Huit ans après la remise du rapport « Labetoulle » qui avait envisagé d’autoriser l’ensemble des personnes publiques à recourir à l’arbitrage (
http://www.justice.gouv.fr/art_pix/Rapport_final.pdf), le Conseil d’Etat a consacré dans une récente décision publiée au recueil (CE, 23 décembre 2015, Territoire des îles Wallis-et-Futuna, req. n°
376018), l’interdiction du recours à l’arbitrage pour les personnes publiques, sauf disposition législative expresse ou stipulations de conventions internationales régulièrement incorporées dans l’ordre juridique interne, rattachant cette prohibition aux « principes généraux du droit public français » :
« Considérant qu’il résulte des principes généraux du droit public français que, sous réserve des dérogations découlant de dispositions législatives expresses ou, le cas échéant, des stipulations de conventions internationales régulièrement incorporées dans l’ordre juridique interne, les personnes morales de droit public ne peuvent pas se soustraire aux règles qui déterminent la compétence des juridictions nationales en remettant à la décision d’un arbitre la solution des litiges auxquelles elles sont parties ».
Dans cette affaire, une clause d’arbitrage, dont la portée était discutée, avait été insérée dans le cahier des charges annexé à une décision de l’Administrateur supérieur des Iles Wallis et Futuna autorisant un opérateur économique à exploiter un réseau de télécommunications.

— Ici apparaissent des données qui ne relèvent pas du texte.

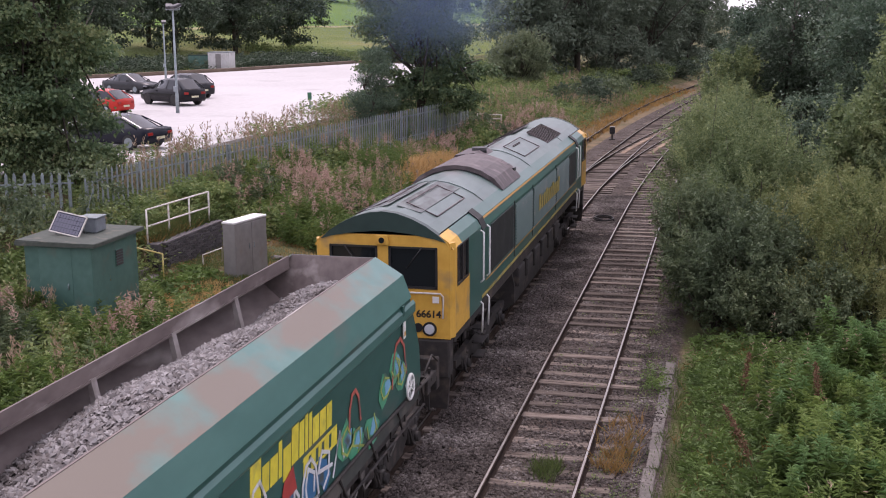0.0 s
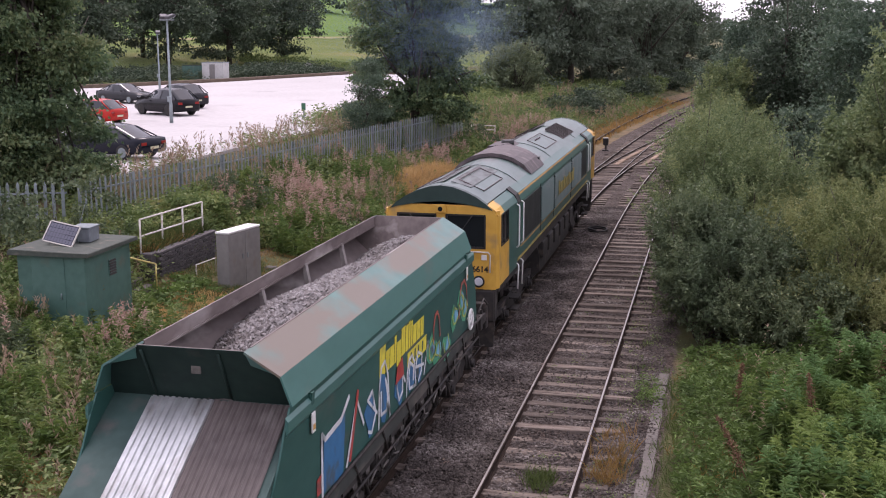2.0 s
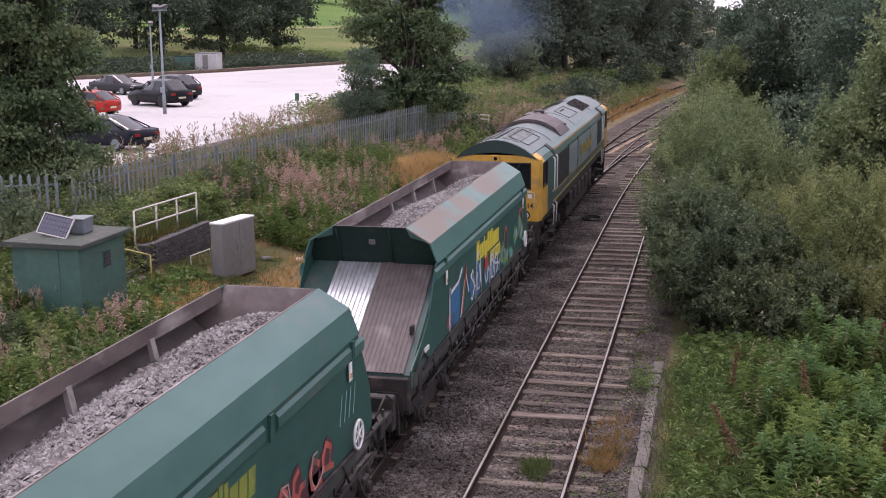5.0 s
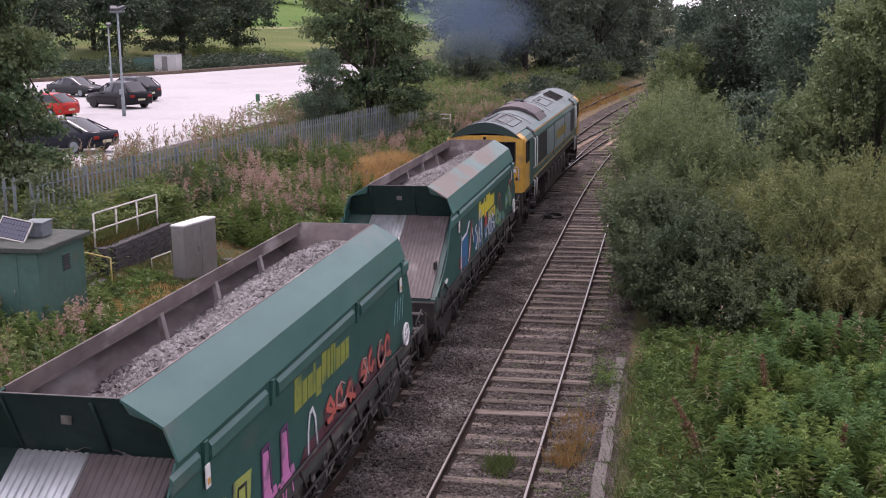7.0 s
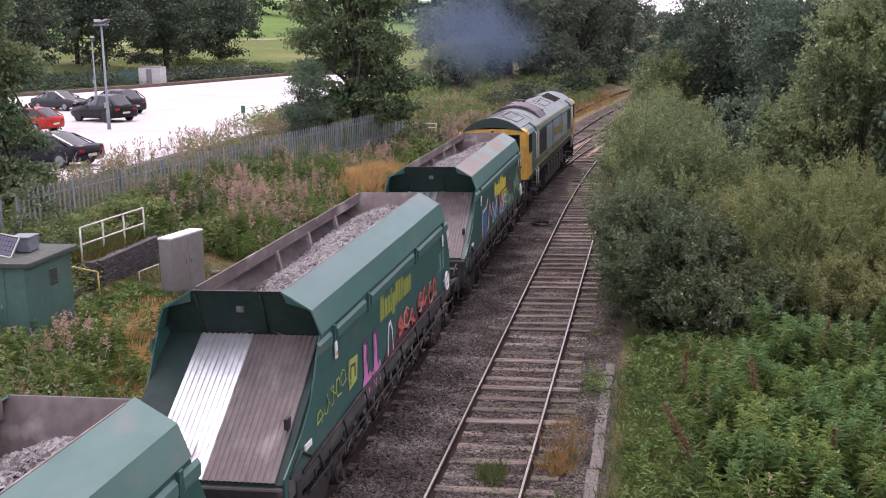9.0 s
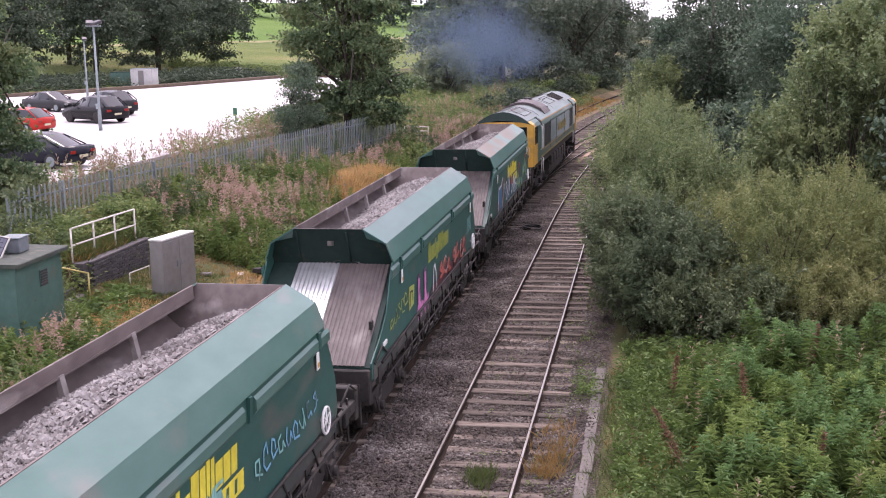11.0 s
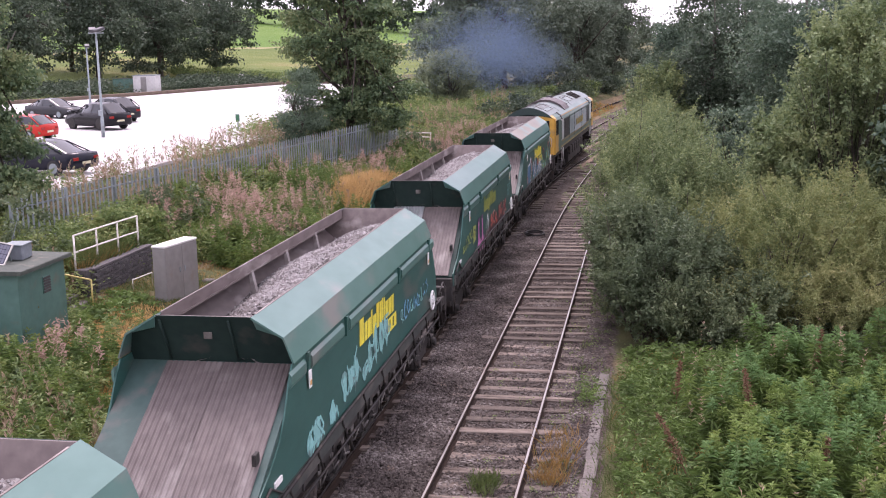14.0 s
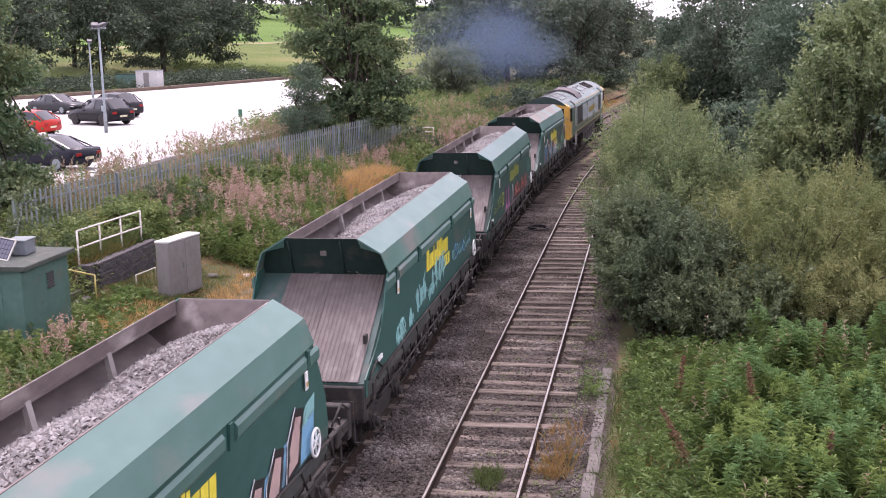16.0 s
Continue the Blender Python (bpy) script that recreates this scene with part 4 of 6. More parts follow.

Un litige étant né quant à l’interconnexion des réseaux, l’opérateur économique, considérant que cette contestation relevait des missions dévolues à l’arbitre selon le cahier des charges, a fait nommer un arbitre qui a rendu une sentence arbitrale.
Cette sentence a immédiatement été contestée par l’Administration, tant devant la cour d’appel, désignée comme
juridiction d’appel de la sentence dans la signification de ladite sentence, que devant le Conseil d’Etat, qui apparaissait être le juge compétent pour statuer sur un tel appel.
Cette singularité procédurale a conduit à un détour par le
Tribunal des Conflits qui a désigné la
juridiction administrative comme compétente pour connaître du litige (
http://www.tribunal-conflits.org/PDF/4025_Decision_C4025.pdf)
L’Administration soutenait notamment que la sentence était nulle en raison de l’interdiction faite aux personnes publiques de recourir à l’arbitrage, sauf disposition expresse.
Or, si l’article 2060 du code civil interdit aux personnes publiques de compromettre, et donc de prévoir une clause de recours à l’arbitrage, cette disposition ne s’appliquait pas sur le territoire des Iles Wallis-et-Futuna, gouverné par le principe de spécialité législative en application de l’article 74 de la Constitution.
C’est donc en faisant à nouveau référence aux « principes généraux du droit public français », qu’il avait déjà invoqués trente ans plus tôt (CE, avis, Assemblée, 6 mars 1986, EDCE n° 38, p. 178) que le Conseil d’Etat rappelle que la prohibition du recours à l’arbitrage ne peut être écartée que par la loi ou des stipulations internationales.
Ce moyen ayant été invoqué pour la première fois devant le Conseil d’Etat, alors que l’Administration avait participé à la procédure arbitrale, cette affaire donne également l’occasion au Conseil d’Etat de confirmer (CE, 2 juillet 2014, req. n°
368590, publié au recueil) que le principe d’estoppel, consacré par la
Cour de cassation (Civ., 1
ère, 6 juillet 2005, Bull. I, n° 302, notamment en matière d’arbitrage (Civ., 2
ème, 11 juillet 2002, Bull. II, n° 161) n’a pas sa place dans le contentieux de la légalité :
« 2. Considérant, d'une part, qu'il n'existe pas, dans le contentieux de la légalité, de principes généraux en vertu desquels une partie ne saurait se contredire dans la procédure contentieuse au détriment d'une autre partie ; que, d'autre part, l'administrateur supérieur des îles Wallis et Futuna est recevable à soulever pour la première fois devant le juge d'appel le moyen tiré de l'illégalité du recours à l'arbitrage sans que la société puisse utilement invoquer un " principe de bonne foi " pour y faire obstacle ; que, dès lors, les fins de non-recevoir opposées par la société Broadband Pacifique ne peuvent qu'être écartées ».
Le Conseil d’Etat annule donc la sentence attaquée, et renvoie l’affaire pour qu’il soit statué sur la demande, formulée par l’opérateur économique devant l’arbitre, par le tribunal administratif territorialement compétent.